Hacker News new | ask | show | jobs
by _wldu 1380 days ago
One example I like to use (when talking about entropy):

A four digit numeric PIN (that we know) has 0 bits of entropy. There is no uncertainty about what the PIN actually is. A randomly selected one (that we do not know) has just over 13 bits.

print(math.log(10)/math.log(2)*4)

13.28771237954945

The more entropy, the more uncertain we are.

However, humans are not random. We use the year we were born, some keyboard sequence or some other predictable number as our PIN. We don't know exactly how much entropy these PINS have (there is some degree of uncertainty), but we do know they are significantly less than 13 bits.

2 comments

I wrote a blog post [1] with an interactive widget where you can provide an encoding for a random decimal digit and see how close you can get to the theoretical log₂(10) ≈ 3.32 bits.

[1]: https://blog.kardas.org/post/entropy/ (Average Code Length section)

Here's a riddle.

If using my birthday reduces the entropy of my PIN, what does it do to its entropy if I happen to have the same birthday as one of the most famous people in the world? Does it matter if I am aware or not? Does it matter what they use for their PIN?
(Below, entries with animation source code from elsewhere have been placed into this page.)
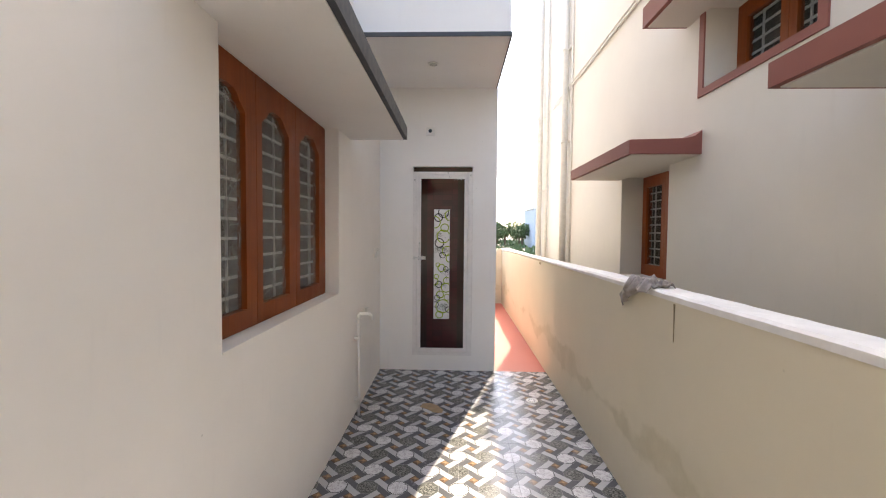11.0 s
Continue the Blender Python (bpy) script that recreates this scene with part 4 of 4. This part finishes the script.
# ---- neighbouring house ----
def neighbour_window(hole, label, leaves, mat=REDWOOD):
    a, b, c, d = hole
    w = tagged(new("neighbour_window"), label, "window", kind="structure")
    fx = NX + 0.235
    part("window_frame", pierced(bmesh.new(), (a, b, c, d), [[(a + 0.05, b + 0.05), (c - 0.05, b + 0.05), (c - 0.05, d - 0.05), (a + 0.05, d - 0.05)]], 'x', fx, fx + 0.08), mat, w)
    s = (c - a - 0.1) / leaves
    for i in range(leaves):
        p, q = a + 0.05 + i * s, a + 0.05 + (i + 1) * s
        sash = part("sash", pierced(bmesh.new(), (p + 0.002, b + 0.052, q - 0.002, d - 0.052), [[(p + 0.065, b + 0.12), (q - 0.065, b + 0.12), (q - 0.065, d - 0.12), (p + 0.065, d - 0.12)]], 'x', fx - 0.012, fx + 0.03), mat, w)
        part("pane", boxes((fx + 0.008, p + 0.05, b + 0.1, fx + 0.013, q - 0.05, d - 0.1)), CLEAR, sash)
    bm = bmesh.new()
    for i in range(int((d - b - 0.16) / 0.085)):
        z = b + 0.12 + i * 0.085
        brick(bm, fx + 0.031, a + 0.05, z - 0.007, fx + 0.041, c - 0.05, z + 0.007)
    for i in range(1, 5):
        y = a + (c - a) * i / 5
        brick(bm, fx + 0.042, y - 0.006, b + 0.05, fx + 0.052, y + 0.006, d - 0.05)
    part("window_bar", bm, BARS, w, "white painted grille bars")
    # dark sheet in place of a shaded interior
    part("backing", boxes((fx + 0.11, a, b, fx + 0.114, c, d)), ROOM_SHADE, w)
    return w


neighbour_window(NA, "orange-brown wooden double window with white bars", 2)
neighbour_window(NB, "orange-brown wooden double window with white bars", 2)
neighbour_window(NU, "small brown wooden upper window with bars", 2)
setting("neighbour_window_trim", boxes((NX - 0.012, NU[0] - 0.06, NU[1] - 0.055, NX, NU[2] + 0.06, NU[1]), (NX - 0.012, NU[2], NU[1], NX, NU[2] + 0.06, NU[3]), (NX - 0.012, NU[0] - 0.06, NU[1], NX, NU[0], NU[3])), RUST, "red oxide painted window surround", "trim")
chajja(1.00, 2.36, NX, 2.21, 2.31, 2.415, 0.075, RUST, NEIGH, "red oxide edged concrete sunshade on the neighbouring house")
chajja(3.735, 5.31, NX, 2.21, 2.305, 2.41, 0.075, RUST, NEIGH, "red oxide edged concrete sunshade on the neighbouring house")
chajja(2.55, 4.0, NX, 2.40, 3.36, 3.52, 0.06, RUST, NEIGH, "red oxide edged sunshade over the upper window")


def wall_pipe(y, r, z0, z1, off, label, clips):
    t = thing("wall_pipe", label, "pipe", "pipes on the neighbouring house")
    part("pipe", tube(bmesh.new(), [(NX - off, y, z0), (NX - off, y, z1)], r, 14), PIPE, t, smooth=True)
    for z in clips:
        part("clip", boxes((NX - off - r - 0.003, y - r - 0.003, z - 0.007, NX, y + r + 0.003, z + 0.007), bev=0.002), PIPE, t)
        if r > 0.04:
            part("bracket_arm", boxes((NX - 0.035, y - r - 0.11, z - 0.012, NX, y - r, z + 0.008), bev=0.003), PIPE, t)
    return t


wall_pipe(-0.27, 0.012, -0.5, 7.4, 0.02, "thin white wall pipe on the neighbouring house", (1.6, 2.6, 3.6))
wall_pipe(-0.36, 0.028, -0.5, 7.4, 0.045, "white painted drain pipe on the neighbouring house", (1.65, 2.66, 3.9))
wall_pipe(-1.68, 0.055, -0.5, 8.6, 0.07, "white painted drain pipe on the neighbouring house", (2.1, 4.0))
wall_pipe(-1.56, 0.010, -0.5, 8.6, 0.02, "thin white wall pipe on the neighbouring house", (1.6, 3.2))
wall_pipe(-2.71, 0.06, -0.5, 8.6, 0.08, "white painted drain pipe on the neighbouring house", (2.75, 4.2))
wall_pipe(-2.50, 0.010, -0.5, 8.6, 0.02, "thin white wall pipe on the neighbouring house", (1.6, 3.2))
wall_pipe(-3.04, 0.014, -0.5, 8.6, 0.025, "thin white wall pipe on the neighbouring house", (1.75, 2.55, 3.5))
wall_pipe(7.45, 0.055, -0.5, 7.4, 0.07, "cream painted drain pipe on the neighbouring house", (3.2, 4.7))
wall_pipe(7.22, 0.014, -0.5, 7.4, 0.02, "thin cream wall pipe on the neighbouring house", (1.8, 2.5, 3.4))
wall_pipe(8.85, 0.03, -0.5, 7.4, 0.045, "cream painted drain pipe on the neighbouring house", (1.6, 2.6, 4.1))
wall_pipe(9.38, 0.06, -0.5, 7.4, 0.08, "cream painted drain pipe at the neighbouring house corner", (2.6, 4.1))
t = thing("cable_conduit", "pair of slim cream conduits running along the neighbouring wall", "conduit")
for dzz in (0.0, 0.05):
    part("conduit", tube(bmesh.new(), [(NX - 0.02, 8.5, 4.06 + dzz), (NX - 0.02, 2.0, 4.06 + dzz)], 0.012, 8), PIPE, t, smooth=True)
t = thing("wall_lamp", "plastic-wrapped bulkhead lamp on the neighbouring wall", "wall lamp")
LY = 1.40
part("back_plate", boxes((NX - 0.022, LY - 0.045, 2.865, NX, LY + 0.045, 3.02), bev=0.008), PLASTIC, t)
part("globe", brick(bmesh.new(), NX - 0.105, LY - 0.052, 2.855, NX - 0.02, LY + 0.052, 3.02, bev=0.032), LAMPGLASS, t, "cloudy lamp glass still in its wrapping", smooth=True)
part("top_rim", brick(bmesh.new(), NX - 0.09, LY - 0.045, 3.012, NX - 0.02, LY + 0.045, 3.032, bev=0.008), RUST, t, "reddish rim")
part("wire", tube(bmesh.new(), [(NX - 0.01, LY, 3.03), (NX - 0.02, LY - 0.005, 3.07), (NX - 0.004, LY - 0.01, 3.13)], 0.003, 6), BLACKMETAL, t)
fan = thing("exhaust_vent", "round black bristled exhaust vent high on the neighbouring wall", "vent")
FY, FZZ = -2.46, 3.16
part("disc", prism(bmesh.new(), disc(FY, FZZ, 0.10, n=32), 'x', NX - 0.02, NX), BLACKMETAL, fan)
part("hub", prism(bmesh.new(), disc(FY, FZZ, 0.034, n=20), 'x', NX - 0.035, NX - 0.018), STEEL, fan)
blade = boxes((-0.005, 0.045, -0.0065, 0.005, 0.138, 0.0065), bev=0.002)
blade_mesh = mesh("blade", blade, BLACKMETAL)
for i in range(28):
    ob = new("blade", blade_mesh)
    ob.parent = fan
    ob.matrix_basis = pose(NX - 0.028, FY, FZZ, i * 360 / 28, 0, 0)
part("cap", prism(bmesh.new(), disc(FY, FZZ, 0.02, n=20), 'x', NX - 0.037, NX - 0.034), BLACKMETAL, fan)
t = thing("shutter_panel", "dark slate painted panel low on the neighbouring wall", "panel")
part("board", boxes((NX - 0.02, -7.6, -0.5, NX, -3.24, 1.98), bev=0.003), SLATE, t)
part("window_frame", pierced(bmesh.new(), (-6.6, 1.42, -5.02, 1.86), [[(-6.55, 1.47), (-5.07, 1.47), (-5.07, 1.81), (-6.55, 1.81)]], 'x', NX - 0.045, NX - 0.018), STEEL, t)
part("pane", boxes((NX - 0.030, -6.56, 1.46, NX - 0.022, -5.06, 1.82)), INK_BLACK, t, "dark glass")

# ---- distance ----
house = thing("distant_house", "small pale blue flat-roofed house far off", "house")
part("wall", boxes((11.8, 58, -0.3, 18, 66, 5.2)), BLUEWALL, house)
part("roof", boxes((11.6, 57.8, 5.2, 18.2, 66.2, 5.4)), COPING, house)
for x in (12.4, 14.2, 16.0):
    w = part("window", boxes((x, 57.96, 2.2, x + 0.8, 58.0, 3.2)), INK_BLACK, house)
    part("sill", boxes((x - 0.08, 57.85, 2.1, x + 0.88, 58.0, 2.2)), COPING, w)
shed = thing("distant_hoarding", "dark sign board on posts beyond the trees", "sign board")
part("board", boxes((5.6, 70, 3.0, 7.4, 70.1, 3.9)), SLATE, shed)
for x in (5.8, 7.2):
    part("post", boxes((x - 0.05, 70.1, -0.3, x + 0.05, 70.2, 3.9)), STEEL, shed)
rng = random.Random(11)


def tree(x, y, h, r):
    t = thing("tree", "bushy green tree in the distance", "tree", "distant trees")
    part("trunk", tube(bmesh.new(), [(x, y, -0.3), (x + 0.1, y, h * 0.4), (x + 0.05, y, h * 0.75)], [0.16, 0.12, 0.05], 7), BARK, t)
    for k in range(3):
        a = rng.uniform(0, math.tau)
        part("limb", tube(bmesh.new(), [(x + 0.08, y, h * (0.3 + 0.1 * k)), (x + r * 0.6 * math.cos(a), y + r * 0.6 * math.sin(a), h * 0.75)], [0.07, 0.03], 6), BARK, t)
    verts, faces = [], []
    lobes = [(x + rng.uniform(-0.6, 0.6) * r, y + rng.uniform(-0.6, 0.6) * r, h * rng.uniform(0.45, 0.85), r * rng.uniform(0.35, 0.6)) for _ in range(9)]
    for _ in range(1100):
        cx, cy, cz, cr = rng.choice(lobes)
        d = Vector((rng.gauss(0, 1), rng.gauss(0, 1), rng.gauss(0, 0.8))).normalized() * cr * rng.uniform(0.6, 1.05)
        p = Vector((cx, cy, cz)) + d
        q = Euler((rng.uniform(0, 6), rng.uniform(0, 6), rng.uniform(0, 6))).to_matrix()
        s = rng.uniform(0.12, 0.24)
        b = len(verts)
        verts += [p + q @ Vector(v) * s for v in ((-1, 0, 0), (0, -0.5, 0.1), (1, 0, 0), (0, 0.5, 0.1))]
        faces.append((b, b + 1, b + 2, b + 3))
    me = bpy.data.meshes.new("crown")
    me.from_pydata(verts, [], faces)
    me.materials.append(FOLIAGE)
    ob = new("crown", me)
    ob.parent = t


for x, y, h, r in ((7.2, 64, 3.4, 1.8), (9.2, 70, 3.2, 1.9), (10.8, 62, 2.9, 1.5), (5.6, 76, 3.9, 2.0), (13.2, 80, 3.6, 2.2), (8.1, 84, 3.8, 2.2), (11.2, 88, 3.9, 2.2), (3.6, 80, 3.8, 2.0), (15.5, 84, 4.0, 2.2), (1.5, 78, 3.9, 2.1)):
    tree(x, y, h, r)
verts, faces = [], []
for _ in range(5000):
    x, y = rng.uniform(-20, 45), rng.uniform(20, 110)
    s = rng.uniform(0.2, 0.6)
    b = len(verts)
    a = rng.uniform(0, math.pi)
    verts += [(x - s * math.cos(a), y - s * math.sin(a), -0.3), (x + s * math.cos(a), y + s * math.sin(a), -0.3), (x + rng.uniform(-0.2, 0.2), y, -0.3 + s * rng.uniform(0.5, 1.5))]
    faces.append((b, b + 1, b + 2))
me = bpy.data.meshes.new("scrub")
me.from_pydata(verts, [], faces)
me.materials.append(FOLIAGE)
tagged(new("scrub", me), "low green scrub on open land behind the houses", "scrub", kind="stuff")

# ---- floor tiles ----
tile_meshes = {}


def tile(parent, x0, y0, x1, y1, top, name="floor_tile"):
    """One printed tile with eased edges; alike sizes share a mesh."""
    w, d = round(x1 - x0, 4), round(y1 - y0, 4)
    if w < 0.004 or d < 0.004:
        return
    if (w, d) not in tile_meshes:
        j, e = 0.0008, 0.0012
        bm = bmesh.new()
        lo = [bm.verts.new((a, b, -0.012)) for a, b in ((j, j), (w - j, j), (w - j, d - j), (j, d - j))]
        mi = [bm.verts.new((a, b, -e)) for a, b in ((j, j), (w - j, j), (w - j, d - j), (j, d - j))]
        hi = [bm.verts.new((a, b, 0)) for a, b in ((j + e, j + e), (w - j - e, j + e), (w - j - e, d - j - e), (j + e, d - j - e))]
        for p, q in ((lo, mi), (mi, hi)):
            for i in range(4):
                bm.faces.new((p[i], p[(i + 1) % 4], q[(i + 1) % 4], q[i]))
        bm.faces.new(hi)
        tile_meshes[(w, d)] = mesh("floor_tile", bm, TILE)
    ob = new(name, tile_meshes[(w, d)])
    ob.parent = parent
    ob.location = (x0, y0, top + 0.0004 * noise.noise((x0 * 9, y0 * 9, 0)))


def lay(parent, a0, b0, a1, b1, top):
    i0 = math.floor((a0 - OX) / TX)
    j0 = math.floor((b0 - (OY - PY)) / TY)
    x = OX + i0 * TX
    while x < a1:
        y = OY - PY + j0 * TY
        while y < b1:
            tile(parent, max(x, a0), max(y, b0), min(x + TX, a1), min(y + TY, b1), top)
            y += TY
        x += TX


lay(floor, WX + 0.003, -7.2, PARX, -0.002, 0.0)
lay(passage, 0.0, 0.0, PARX, ENDY, FZ)
bm = bmesh.new()
brick(bm, WX + 0.003, -9.0, -0.012, PARX, -7.2, 0.0)
tagged(part("floor_tile_rest", bm, TILE, floor), kind="stuff")
part("step_edge", boxes((0.0, -0.010, 0.0, 1.185, -0.002, FZ - 0.002), (1.46, -0.010, 0.0, PARX, -0.002, FZ - 0.002)), plain("step_edge_stone", (0.07, 0.068, 0.062), 0.4, 0, 0.5, 25), passage, "dark stone-print edge strip")
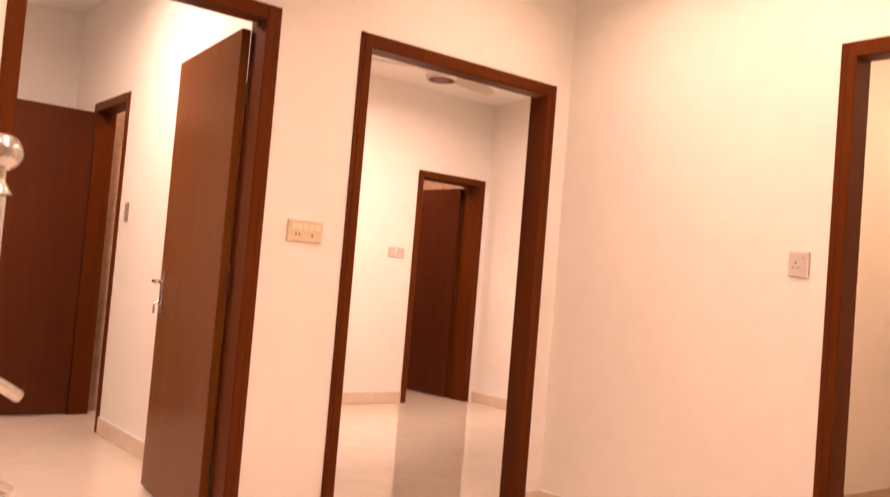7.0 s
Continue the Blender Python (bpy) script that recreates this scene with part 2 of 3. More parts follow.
# ---- mesh helpers ----
def box(bm, x0, y0, z0, x1, y1, z1, bevel=0.0):
    vs = [bm.verts.new(p) for p in ((x0, y0, z0), (x1, y0, z0), (x1, y1, z0), (x0, y1, z0), (x0, y0, z1), (x1, y0, z1), (x1, y1, z1), (x0, y1, z1))]
    fs = [bm.faces.new([vs[i] for i in f]) for f in ((0, 3, 2, 1), (4, 5, 6, 7), (0, 1, 5, 4), (1, 2, 6, 5), (2, 3, 7, 6), (3, 0, 4, 7))]
    if bevel:
        es = list({e for f in fs for e in f.edges})
        bmesh.ops.bevel(bm, geom=es, offset=bevel, segments=2, affect="EDGES", profile=0.5)


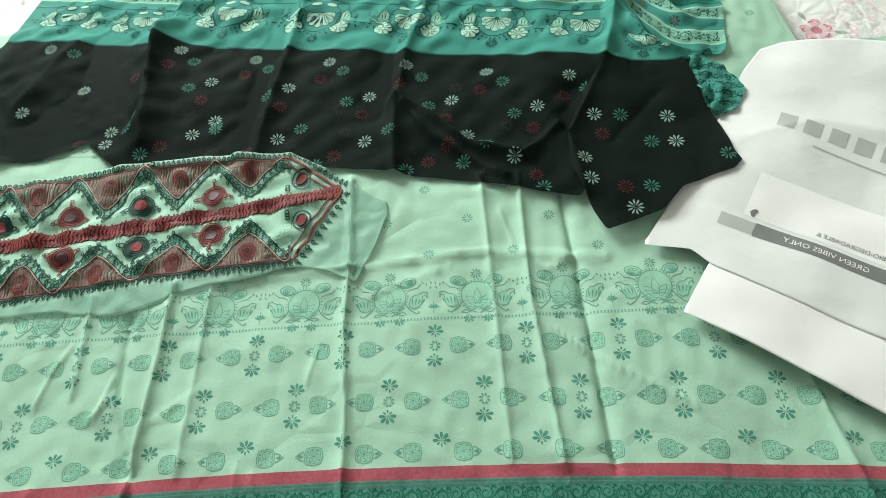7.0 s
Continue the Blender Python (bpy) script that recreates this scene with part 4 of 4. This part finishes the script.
bag = thing("mailing_bag", "frosted white plastic mailing bag lying face down on the fabric", "bag")
bag_cloth = Cloth(bag_place)
bag_cloth.sheet("bag_sheet", M_BAG, np.arange(0.514, 1.06, 0.005),
                lambda u: np.interp(u, [0.514, 0.565, 0.586, 0.79, 1.06], [0.288, 0.287, 0.268, 0.182, 0.08]),
                lambda u: np.interp(u, [0.514, 0.556, 0.60, 0.640, 0.664, 0.692, 0.79, 0.86, 1.06], [0.293, 0.382, 0.49, 0.595, 0.640, 0.652, 0.666, 0.655, 0.60]), 0.005, bag, 0.0003)


def flap_place(u, v):
    """The flap leaves the bag just under its edge and comes down to the fabric."""
    out = (0.276 - 0.42 * (u - 0.586)) - v
    return u, v, bag_place(u, v)[2] - 0.0006 - 0.055 * np.clip(out, 0, 0.1) + 0.0006 * wobble(u, v, 0.2, 73)


flap_cloth = Cloth(flap_place)
tagged(flap_cloth.sheet("flap", M_PAPER, np.arange(0.557, 1.06, 0.005),
                 lambda u: np.interp(u, [0.557, 0.766, 1.06], [0.206, 0.113, -0.02]),
                 lambda u: np.interp(u, [0.557, 0.586, 0.80, 1.06], [0.209, 0.276, 0.22, 0.13]), 0.005, bag, 0.0008), "plain white opaque flap")


def bag_shape(ink, x0, y0, x1, y1, n=24):
    m, start = int((y1 - y0) / 0.005) + 1, len(ink.verts)
    ink.verts += [on_bag(x0 + (x1 - x0) * i / n, y0 + (y1 - y0) * j / m) for i in range(n + 1) for j in range(m + 1)]
    for i in range(n):
        for j in range(m):
            k = start + i * (m + 1) + j
            ink.faces.append((k, k + m + 1, k + m + 2, k + 1))


label = Ink()
bag_shape(label, 0.018, 0.022, 0.42, 0.086, 60)
tagged(label.lay("paper_label", M_PAPER, bag_cloth, bag, 0.0002), "bright white label showing through the plastic")
band = Ink()
bag_shape(band, 0.035, -0.004, 0.42, 0.016, 36)
band.lay("printed_band", M_GREY_PRINT, bag_cloth, bag, 0.0003)
band_end = Ink()
bag_shape(band_end, -0.005, -0.003, 0.0345, 0.015, 5)
band_end.lay("printed_band", M_FADED_PRINT, bag_cloth, bag, 0.0003)
for i in range(7):
    bar = Ink()
    x = 0.012 + 0.031 * i
    bag_shape(bar, x, 0.168, x + 0.021, 0.194, 6)
    bar.lay("printed_bar", M_FADED_PRINT, bag_cloth, bag, 0.0003)
bar = Ink()
bag_shape(bar, 0.06, 0.150, 0.26, 0.1525, 12)
bar.lay("printed_bar", M_FADED_PRINT, bag_cloth, bag, 0.0003)


def writing(name, text, size, x, y, mat):
    """Words that show in reverse through the back of the bag."""
    c = bpy.data.curves.new(name, "FONT")
    c.body, c.size, c.resolution_u = text, size, 2
    ob = bpy.data.objects.new(name, c)
    scene.collection.objects.link(ob)
    bpy.context.view_layer.update()
    me = bpy.data.meshes.new_from_object(ob.evaluated_get(bpy.context.evaluated_depsgraph_get()))
    bpy.data.objects.remove(ob)
    co = np.array([q.co[:2] for q in me.vertices])
    u, v = on_bag(x - co[:, 0], y + co[:, 1])
    faces = [tuple(p.vertices)[::-1] for p in me.polygons]
    bpy.data.meshes.remove(me)
    mesh_object(name, bag_cloth.at(u, v, 0.0006), faces, mat, bag, smooth=False)


writing("writing", "GREEN VIBES ONLY", 0.0104, 0.158, 0.0024, M_PAPER)
writing("writing", "BIO-DEGRADABLE &", 0.0080, 0.170, 0.0275, M_GREY_PRINT)
icon = Ink()
icon.ring(*on_bag(0.200, 0.030), 0.006, 0.006, 0.003, 0.3, 5.4, 16)
leaf_icon = Ink()
leaf_icon.petal(*on_bag(0.024, 0.027), 0.0, 0.009, 0.003, radians(10))
leaf_icon.petal(*on_bag(0.0245, 0.027), 0.0, 0.007, 0.0025, radians(-50))
icon.lay("printed_icon", M_GREY_PRINT, bag_cloth, bag, 0.0006)
leaf_icon.lay("printed_leaf_icon", M_GREY_PRINT, bag_cloth, bag, 0.0006)

# print on the crumpled edge
ink = Ink()
for i in range(7):
    scroll_band(ink, 0.566, 0.636, 0.505 + 0.017 * i, 0.014, 0.014, 0.0012)
tagged(ink.lay("printed_scroll", M_DARK_INK, crumple_cloth, dupatta), kind="stuff")

# frayed threads along the hem at the far corner of the dupatta
fringe_bed = Cloth(lambda u, v: (u, v, 0.0135 + 0.002 * wobble(u, v, 0.03, 81)))
fringe_bed.grid = None
rng = random.Random(4)
strands = Ink()
for i in range(260):
    k = rng.random()
    x = 0.46 + 0.165 * k
    y = float(np.interp(x, [0.45, 0.507, 0.555, 0.608, 0.631], [0.925, 0.862, 0.832, 0.817, 0.792]))
    a, long = radians(rng.uniform(20, 100)), rng.uniform(0.004, 0.012)
    strands.stroke([(x, y - 0.002), (x + 0.5 * long * math.cos(a), y + 0.5 * long * math.sin(a)), (x + long * math.cos(a + 0.3), y + long * math.sin(a + 0.3))], 0.0006)
points = np.array(strands.verts)
fringe = mesh_object("frayed_fringe", fringe_bed.at(points[:, 0], points[:, 1]), strands.faces, plain("pale_grey_thread", (0.45, 0.50, 0.46), vary=0.3, scale=200), dupatta)
tagged(fringe, "pale frayed loose threads", kind="stuff")

# printed roses on the quilt
M_ROSE_PALE = plain("pale_rose_print", (0.74, 0.50, 0.52), vary=0.12, scale=60)
M_ROSE_MID = plain("mid_rose_print", (0.66, 0.33, 0.37), vary=0.2, scale=80)
M_ROSE_DEEP = plain("deep_rose_print", (0.50, 0.17, 0.22), vary=0.25, scale=80)
M_LEAF_PRINT = plain("grey_green_leaf_print", (0.42, 0.48, 0.40), vary=0.2, scale=80)
rng = random.Random(12)


def rose(cx, cy, r, turn):
    pale_ink, mid, deep, leaf = Ink(), Ink(), Ink(), Ink()
    for i in range(5):
        a = turn + 2 * math.pi * i / 5
        k = rng.uniform(0.85, 1.15)
        pale_ink.petal(cx, cy, r * 0.25, r * k, r * 0.36, a)
        mid.ring(cx + 0.55 * r * math.cos(a), cy + 0.55 * r * math.sin(a), r * 0.36, r * 0.26, r * 0.10, -1.2, 1.4, 9, a)
        if rng.random() < 0.6:
            deep.ring(cx + 0.5 * r * math.cos(a + 0.4), cy + 0.5 * r * math.sin(a + 0.4), r * 0.3, r * 0.2, r * 0.09, -0.8, 1.0, 7, a)
    mid.oval(cx, cy, r * 0.36, r * 0.32, turn, 12)
    deep.spiral(cx, cy, r * 0.30, r * 0.09, turn, 1, 1.6, 16)
    for i in range(3):
        leaf.petal(cx, cy, r * 1.0, r * rng.uniform(1.5, 1.9), r * 0.16, turn + 1.0 + 2.1 * i + rng.uniform(-0.3, 0.3))
    return [(leaf, M_LEAF_PRINT), (pale_ink, M_ROSE_PALE), (mid, M_ROSE_MID), (deep, M_ROSE_DEEP)]


for i in range(-5, 7):
    for j in range(-2, 9):
        x, y = 0.19 * i + 0.095 * (j % 2) + rng.uniform(-0.03, 0.03), 0.175 * j + rng.uniform(-0.03, 0.03)
        size, turn = rng.uniform(0.018, 0.032), rng.uniform(0, 6)
        if x < -0.5 or y > 0.95 or (x > 0.62 and y > 0.62):
            layers("printed_rose", rose(x, y, size, turn), quilt_cloth, quilt)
For the sake of argument, I'm thinking month and day, not year.

The important thing is that your PIN has zero entropy, regardless of its value. Entropy is a property of distributions, not individual values. You may be thinking of the probability (or information content) your PIN is assigned when looking at the overally distributions of PIN, in which case it probably does matter how popular your birthday is (and whether it also matches common patterns people use for PINs). This does feed into the calculation of entropy for the distribution but then it ceases to tell you anything about your PIN specifically. It also only makes sense when you are looking at it relative to the distribution, so it matters how you specify the PINs you are comparing it to.

The 'information content' of a given outcome is the logarithm of the inverse of its probability (i.e. more unlikely events give you more information), and the entropy of a distribution is the expected value of this information content.

That is not a riddle just a question how to handle information on the distribution of passwords in the population. So you get the same answer as if it were four alphabetic characters and your choice is "soup".